▶ Data rows
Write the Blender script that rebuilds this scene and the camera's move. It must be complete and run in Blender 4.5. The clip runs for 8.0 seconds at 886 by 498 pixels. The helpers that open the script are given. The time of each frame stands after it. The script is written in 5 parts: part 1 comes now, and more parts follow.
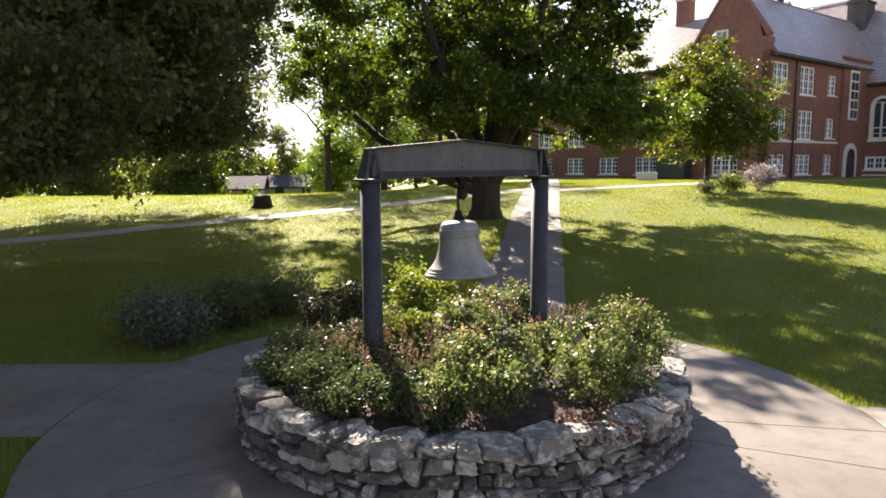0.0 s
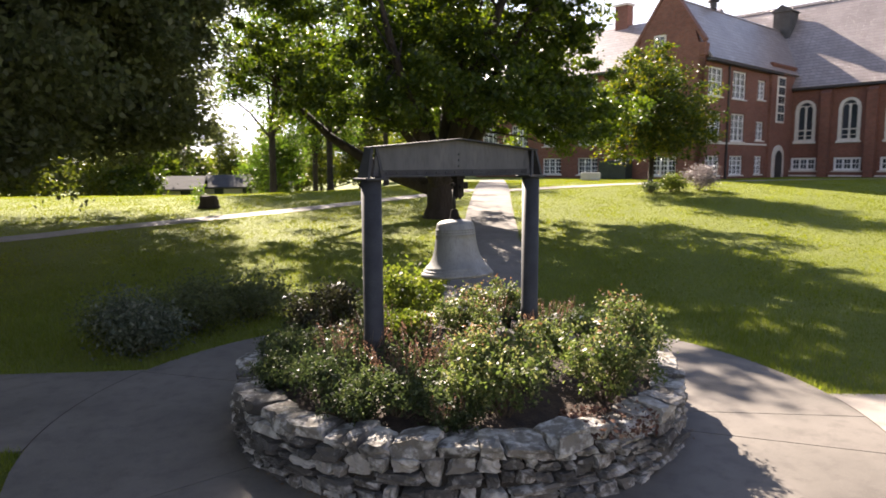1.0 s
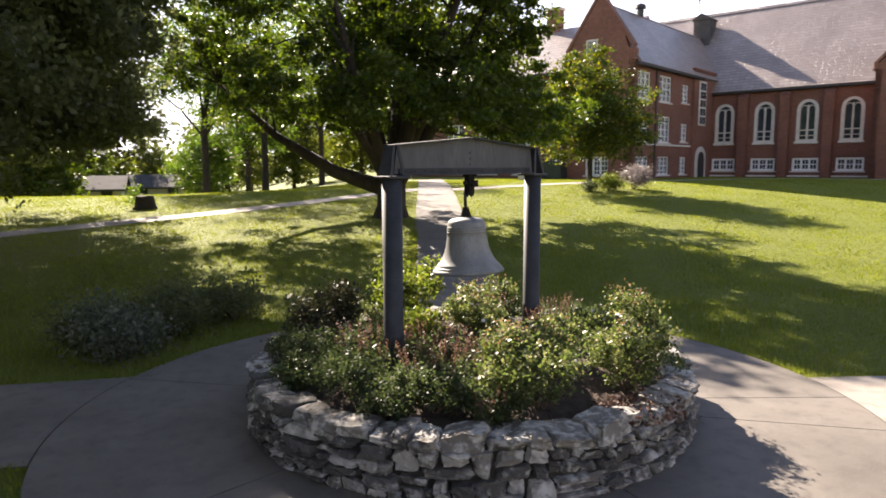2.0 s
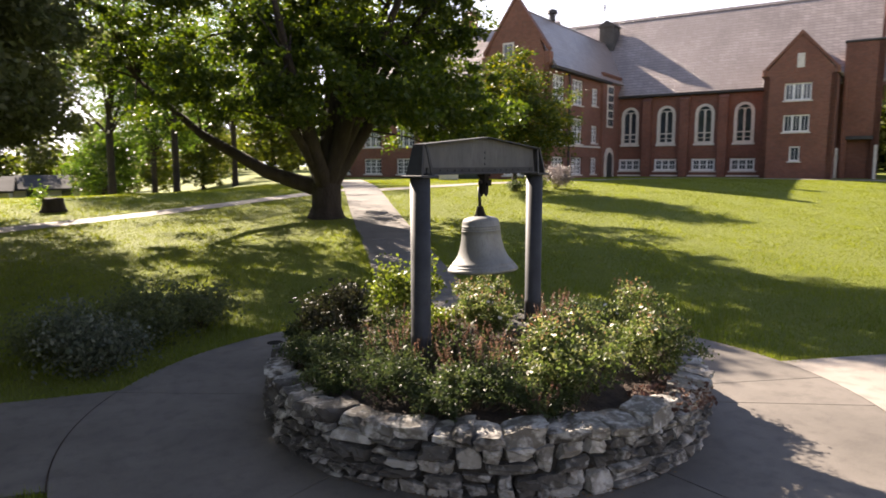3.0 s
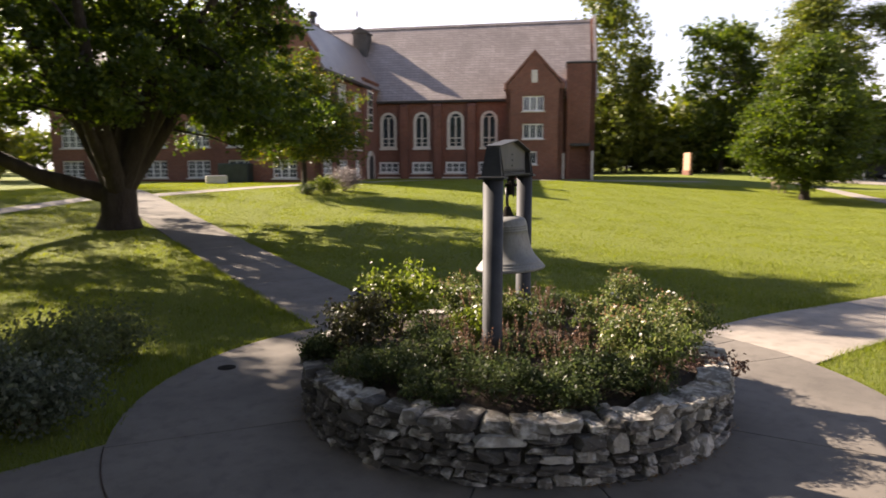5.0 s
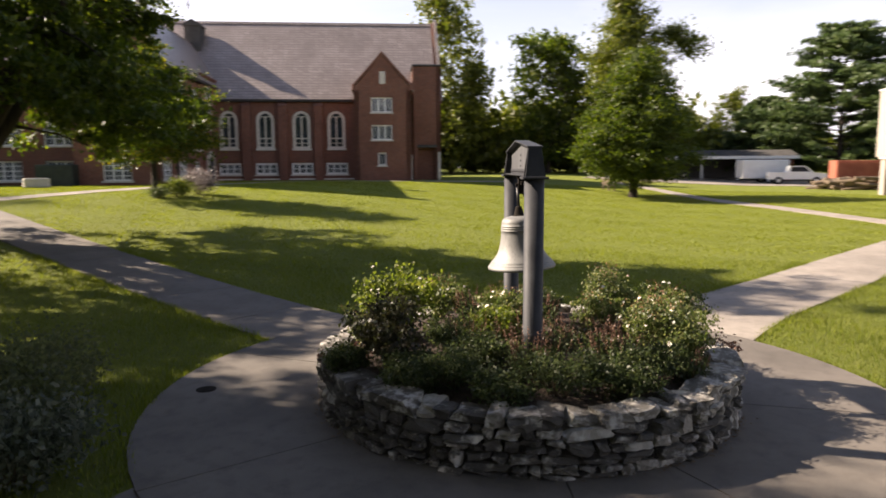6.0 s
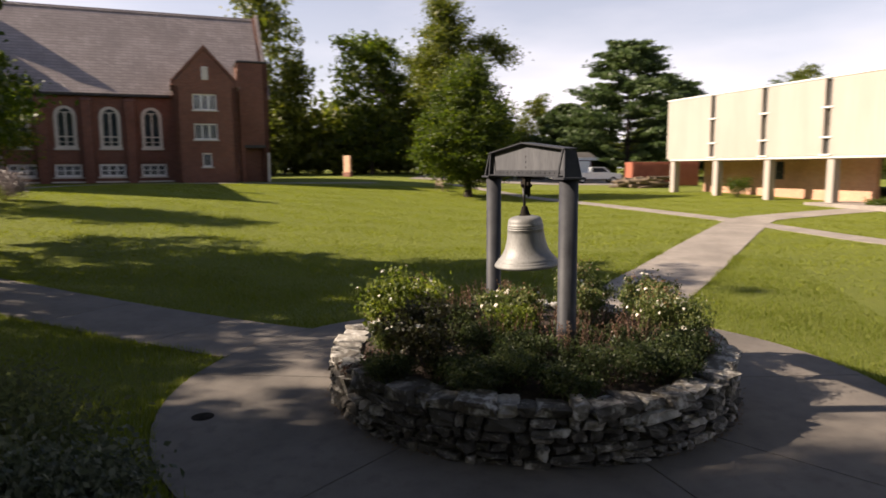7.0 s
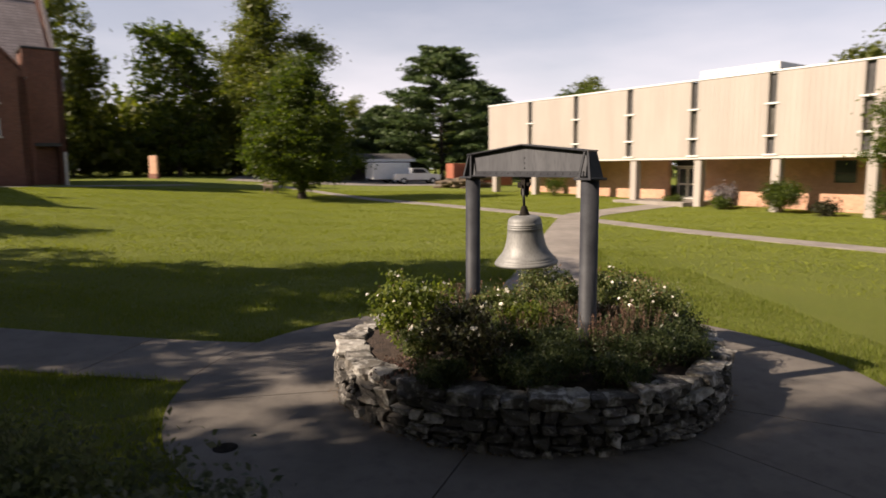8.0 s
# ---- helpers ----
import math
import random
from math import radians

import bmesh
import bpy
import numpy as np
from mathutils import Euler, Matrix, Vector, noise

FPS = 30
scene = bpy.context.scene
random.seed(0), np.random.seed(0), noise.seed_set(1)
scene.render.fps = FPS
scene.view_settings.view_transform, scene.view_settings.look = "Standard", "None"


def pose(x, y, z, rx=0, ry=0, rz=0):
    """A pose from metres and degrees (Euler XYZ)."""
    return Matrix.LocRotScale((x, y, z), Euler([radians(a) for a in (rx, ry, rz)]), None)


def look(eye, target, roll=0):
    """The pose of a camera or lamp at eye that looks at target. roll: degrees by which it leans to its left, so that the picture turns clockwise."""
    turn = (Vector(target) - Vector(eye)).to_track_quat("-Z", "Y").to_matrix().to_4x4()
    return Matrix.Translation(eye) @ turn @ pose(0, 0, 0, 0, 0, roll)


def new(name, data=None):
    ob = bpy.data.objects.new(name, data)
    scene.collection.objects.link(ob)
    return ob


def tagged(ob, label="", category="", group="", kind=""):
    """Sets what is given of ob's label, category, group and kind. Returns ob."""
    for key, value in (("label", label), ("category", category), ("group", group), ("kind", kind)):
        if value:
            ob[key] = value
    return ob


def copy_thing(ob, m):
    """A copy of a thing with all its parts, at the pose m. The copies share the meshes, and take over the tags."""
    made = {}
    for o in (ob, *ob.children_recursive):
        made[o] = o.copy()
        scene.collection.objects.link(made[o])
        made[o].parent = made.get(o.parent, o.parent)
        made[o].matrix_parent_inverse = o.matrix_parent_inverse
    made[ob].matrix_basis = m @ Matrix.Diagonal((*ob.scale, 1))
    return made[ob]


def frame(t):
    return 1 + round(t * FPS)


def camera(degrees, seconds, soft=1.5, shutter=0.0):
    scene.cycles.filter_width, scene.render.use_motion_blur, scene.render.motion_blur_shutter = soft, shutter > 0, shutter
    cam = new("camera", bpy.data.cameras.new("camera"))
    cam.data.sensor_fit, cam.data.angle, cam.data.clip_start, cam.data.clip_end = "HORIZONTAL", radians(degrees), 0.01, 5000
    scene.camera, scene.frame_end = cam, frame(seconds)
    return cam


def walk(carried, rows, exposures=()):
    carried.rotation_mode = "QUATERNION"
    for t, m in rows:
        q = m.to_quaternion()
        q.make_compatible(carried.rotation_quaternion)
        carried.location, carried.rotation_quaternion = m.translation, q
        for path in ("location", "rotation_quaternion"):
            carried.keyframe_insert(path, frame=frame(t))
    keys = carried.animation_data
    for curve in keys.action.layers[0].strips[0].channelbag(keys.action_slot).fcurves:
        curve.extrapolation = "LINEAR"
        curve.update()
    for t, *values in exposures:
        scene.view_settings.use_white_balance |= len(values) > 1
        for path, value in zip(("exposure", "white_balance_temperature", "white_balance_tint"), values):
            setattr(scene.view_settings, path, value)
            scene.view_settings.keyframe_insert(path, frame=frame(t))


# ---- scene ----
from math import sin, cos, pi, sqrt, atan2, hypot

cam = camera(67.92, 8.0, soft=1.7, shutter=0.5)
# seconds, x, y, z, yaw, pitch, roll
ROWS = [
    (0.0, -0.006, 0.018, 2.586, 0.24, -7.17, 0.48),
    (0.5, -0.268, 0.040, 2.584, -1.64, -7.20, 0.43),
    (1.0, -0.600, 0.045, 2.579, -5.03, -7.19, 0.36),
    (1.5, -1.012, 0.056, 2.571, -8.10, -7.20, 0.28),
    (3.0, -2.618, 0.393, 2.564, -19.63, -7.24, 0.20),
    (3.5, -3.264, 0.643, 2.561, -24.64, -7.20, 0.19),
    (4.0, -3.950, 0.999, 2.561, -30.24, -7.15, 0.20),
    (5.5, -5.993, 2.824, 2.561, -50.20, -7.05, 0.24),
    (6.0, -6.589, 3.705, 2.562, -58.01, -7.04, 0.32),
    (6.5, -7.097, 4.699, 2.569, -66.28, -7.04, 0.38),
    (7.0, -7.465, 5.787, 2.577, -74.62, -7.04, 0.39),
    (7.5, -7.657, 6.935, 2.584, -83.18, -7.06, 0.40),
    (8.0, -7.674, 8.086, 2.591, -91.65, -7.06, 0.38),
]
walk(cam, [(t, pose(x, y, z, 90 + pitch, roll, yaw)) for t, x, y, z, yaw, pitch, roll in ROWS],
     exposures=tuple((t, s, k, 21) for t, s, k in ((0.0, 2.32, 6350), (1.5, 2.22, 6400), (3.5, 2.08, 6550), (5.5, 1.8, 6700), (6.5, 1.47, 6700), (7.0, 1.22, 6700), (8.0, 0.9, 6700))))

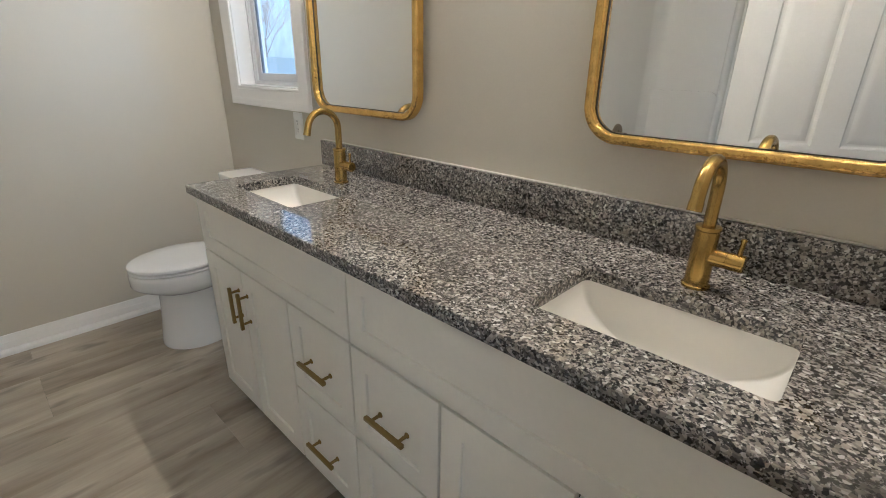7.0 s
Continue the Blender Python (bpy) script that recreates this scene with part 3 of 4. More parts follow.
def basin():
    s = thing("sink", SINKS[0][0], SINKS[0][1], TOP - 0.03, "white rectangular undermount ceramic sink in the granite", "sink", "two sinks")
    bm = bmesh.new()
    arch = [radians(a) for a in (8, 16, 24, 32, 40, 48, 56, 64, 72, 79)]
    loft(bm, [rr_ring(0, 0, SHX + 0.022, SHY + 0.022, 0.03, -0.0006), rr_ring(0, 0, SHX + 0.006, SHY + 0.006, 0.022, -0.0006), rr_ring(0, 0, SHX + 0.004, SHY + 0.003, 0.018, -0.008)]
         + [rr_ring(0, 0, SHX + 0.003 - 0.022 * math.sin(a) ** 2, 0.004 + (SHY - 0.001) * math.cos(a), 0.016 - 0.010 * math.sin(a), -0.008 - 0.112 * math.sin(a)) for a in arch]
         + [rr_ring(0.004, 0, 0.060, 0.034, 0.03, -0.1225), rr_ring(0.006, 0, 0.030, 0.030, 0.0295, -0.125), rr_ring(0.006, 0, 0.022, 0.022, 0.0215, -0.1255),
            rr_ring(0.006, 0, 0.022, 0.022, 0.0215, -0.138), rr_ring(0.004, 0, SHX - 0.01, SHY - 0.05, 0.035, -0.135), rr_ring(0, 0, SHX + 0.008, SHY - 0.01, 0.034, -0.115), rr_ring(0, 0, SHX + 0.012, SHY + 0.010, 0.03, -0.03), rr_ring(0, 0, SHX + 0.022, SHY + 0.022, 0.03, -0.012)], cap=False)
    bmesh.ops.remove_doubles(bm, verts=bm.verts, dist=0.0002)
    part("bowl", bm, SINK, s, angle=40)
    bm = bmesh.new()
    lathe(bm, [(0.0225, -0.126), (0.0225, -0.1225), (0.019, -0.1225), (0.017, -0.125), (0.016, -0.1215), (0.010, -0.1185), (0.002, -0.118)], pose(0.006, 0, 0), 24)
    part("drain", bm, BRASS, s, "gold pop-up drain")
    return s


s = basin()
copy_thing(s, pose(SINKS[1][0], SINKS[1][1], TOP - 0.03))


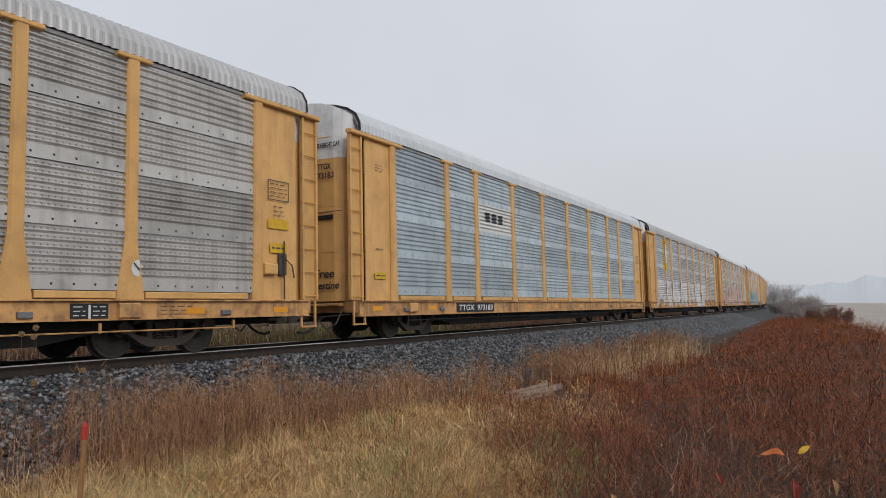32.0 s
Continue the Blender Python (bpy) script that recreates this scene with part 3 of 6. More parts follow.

▶ Your goal
All records should be output exactly, with the pictures left out.

▶ Solution
Write the Blender script that rebuilds this scene and the camera's move. It must be complete and run in Blender 4.5. The clip runs for 8.0 seconds at 886 by 498 pixels. The helpers that open the script are given. The time of each frame stands after it. The script is written in 5 parts: part 1 comes now, and more parts follow.
0.0 s
1.0 s
2.0 s
3.0 s
5.0 s
6.0 s
7.0 s
8.0 s
# ---- helpers ----
import math
import random
from math import radians

import bmesh
import bpy
import numpy as np
from mathutils import Euler, Matrix, Vector, noise

FPS = 30
scene = bpy.context.scene
random.seed(0), np.random.seed(0), noise.seed_set(1)
scene.render.fps = FPS
scene.view_settings.view_transform, scene.view_settings.look = "Standard", "None"


def pose(x, y, z, rx=0, ry=0, rz=0):
    """A pose from metres and degrees (Euler XYZ)."""
    return Matrix.LocRotScale((x, y, z), Euler([radians(a) for a in (rx, ry, rz)]), None)


def look(eye, target, roll=0):
    """The pose of a camera or lamp at eye that looks at target. roll: degrees by which it leans to its left, so that the picture turns clockwise."""
    turn = (Vector(target) - Vector(eye)).to_track_quat("-Z", "Y").to_matrix().to_4x4()
    return Matrix.Translation(eye) @ turn @ pose(0, 0, 0, 0, 0, roll)


def new(name, data=None):
    ob = bpy.data.objects.new(name, data)
    scene.collection.objects.link(ob)
    return ob


def tagged(ob, label="", category="", group="", kind=""):
    """Sets what is given of ob's label, category, group and kind. Returns ob."""
    for key, value in (("label", label), ("category", category), ("group", group), ("kind", kind)):
        if value:
            ob[key] = value
    return ob


def copy_thing(ob, m):
    """A copy of a thing with all its parts, at the pose m. The copies share the meshes, and take over the tags."""
    made = {}
    for o in (ob, *ob.children_recursive):
        made[o] = o.copy()
        scene.collection.objects.link(made[o])
        made[o].parent = made.get(o.parent, o.parent)
        made[o].matrix_parent_inverse = o.matrix_parent_inverse
    made[ob].matrix_basis = m @ Matrix.Diagonal((*ob.scale, 1))
    return made[ob]


def frame(t):
    return 1 + round(t * FPS)


def camera(degrees, seconds, soft=1.5, shutter=0.0):
    scene.cycles.filter_width, scene.render.use_motion_blur, scene.render.motion_blur_shutter = soft, shutter > 0, shutter
    cam = new("camera", bpy.data.cameras.new("camera"))
    cam.data.sensor_fit, cam.data.angle, cam.data.clip_start, cam.data.clip_end = "HORIZONTAL", radians(degrees), 0.01, 5000
    scene.camera, scene.frame_end = cam, frame(seconds)
    return cam


def walk(carried, rows, exposures=()):
    carried.rotation_mode = "QUATERNION"
    for t, m in rows:
        q = m.to_quaternion()
        q.make_compatible(carried.rotation_quaternion)
        carried.location, carried.rotation_quaternion = m.translation, q
        for path in ("location", "rotation_quaternion"):
            carried.keyframe_insert(path, frame=frame(t))
    keys = carried.animation_data
    for curve in keys.action.layers[0].strips[0].channelbag(keys.action_slot).fcurves:
        curve.extrapolation = "LINEAR"
        curve.update()
    for t, *values in exposures:
        scene.view_settings.use_white_balance |= len(values) > 1
        for path, value in zip(("exposure", "white_balance_temperature", "white_balance_tint"), values):
            setattr(scene.view_settings, path, value)
            scene.view_settings.keyframe_insert(path, frame=frame(t))


# ---- scene ----
from math import sin, cos, pi, sqrt, atan2, hypot

cam = camera(67.92, 8.0, soft=1.7, shutter=0.5)
# seconds, x, y, z, yaw, pitch, roll
ROWS = [
    (0.0, -0.006, 0.018, 2.586, 0.24, -7.17, 0.48),
    (0.5, -0.268, 0.040, 2.584, -1.64, -7.20, 0.43),
    (1.0, -0.600, 0.045, 2.579, -5.03, -7.19, 0.36),
    (1.5, -1.012, 0.056, 2.571, -8.10, -7.20, 0.28),
    (3.0, -2.618, 0.393, 2.564, -19.63, -7.24, 0.20),
    (3.5, -3.264, 0.643, 2.561, -24.64, -7.20, 0.19),
    (4.0, -3.950, 0.999, 2.561, -30.24, -7.15, 0.20),
    (5.5, -5.993, 2.824, 2.561, -50.20, -7.05, 0.24),
    (6.0, -6.589, 3.705, 2.562, -58.01, -7.04, 0.32),
    (6.5, -7.097, 4.699, 2.569, -66.28, -7.04, 0.38),
    (7.0, -7.465, 5.787, 2.577, -74.62, -7.04, 0.39),
    (7.5, -7.657, 6.935, 2.584, -83.18, -7.06, 0.40),
    (8.0, -7.674, 8.086, 2.591, -91.65, -7.06, 0.38),
]
walk(cam, [(t, pose(x, y, z, 90 + pitch, roll, yaw)) for t, x, y, z, yaw, pitch, roll in ROWS],
     exposures=tuple((t, s, k, 21) for t, s, k in ((0.0, 2.32, 6350), (1.5, 2.22, 6400), (3.5, 2.08, 6550), (5.5, 1.8, 6700), (6.5, 1.47, 6700), (7.0, 1.22, 6700), (8.0, 0.9, 6700))))

7.0 s
Continue the Blender Python (bpy) script that recreates this scene with part 3 of 4. More parts follow.
def basin():
    s = thing("sink", SINKS[0][0], SINKS[0][1], TOP - 0.03, "white rectangular undermount ceramic sink in the granite", "sink", "two sinks")
    bm = bmesh.new()
    arch = [radians(a) for a in (8, 16, 24, 32, 40, 48, 56, 64, 72, 79)]
    loft(bm, [rr_ring(0, 0, SHX + 0.022, SHY + 0.022, 0.03, -0.0006), rr_ring(0, 0, SHX + 0.006, SHY + 0.006, 0.022, -0.0006), rr_ring(0, 0, SHX + 0.004, SHY + 0.003, 0.018, -0.008)]
         + [rr_ring(0, 0, SHX + 0.003 - 0.022 * math.sin(a) ** 2, 0.004 + (SHY - 0.001) * math.cos(a), 0.016 - 0.010 * math.sin(a), -0.008 - 0.112 * math.sin(a)) for a in arch]
         + [rr_ring(0.004, 0, 0.060, 0.034, 0.03, -0.1225), rr_ring(0.006, 0, 0.030, 0.030, 0.0295, -0.125), rr_ring(0.006, 0, 0.022, 0.022, 0.0215, -0.1255),
            rr_ring(0.006, 0, 0.022, 0.022, 0.0215, -0.138), rr_ring(0.004, 0, SHX - 0.01, SHY - 0.05, 0.035, -0.135), rr_ring(0, 0, SHX + 0.008, SHY - 0.01, 0.034, -0.115), rr_ring(0, 0, SHX + 0.012, SHY + 0.010, 0.03, -0.03), rr_ring(0, 0, SHX + 0.022, SHY + 0.022, 0.03, -0.012)], cap=False)
    bmesh.ops.remove_doubles(bm, verts=bm.verts, dist=0.0002)
    part("bowl", bm, SINK, s, angle=40)
    bm = bmesh.new()
    lathe(bm, [(0.0225, -0.126), (0.0225, -0.1225), (0.019, -0.1225), (0.017, -0.125), (0.016, -0.1215), (0.010, -0.1185), (0.002, -0.118)], pose(0.006, 0, 0), 24)
    part("drain", bm, BRASS, s, "gold pop-up drain")
    return s


s = basin()
copy_thing(s, pose(SINKS[1][0], SINKS[1][1], TOP - 0.03))


32.0 s
Continue the Blender Python (bpy) script that recreates this scene with part 3 of 6. More parts follow.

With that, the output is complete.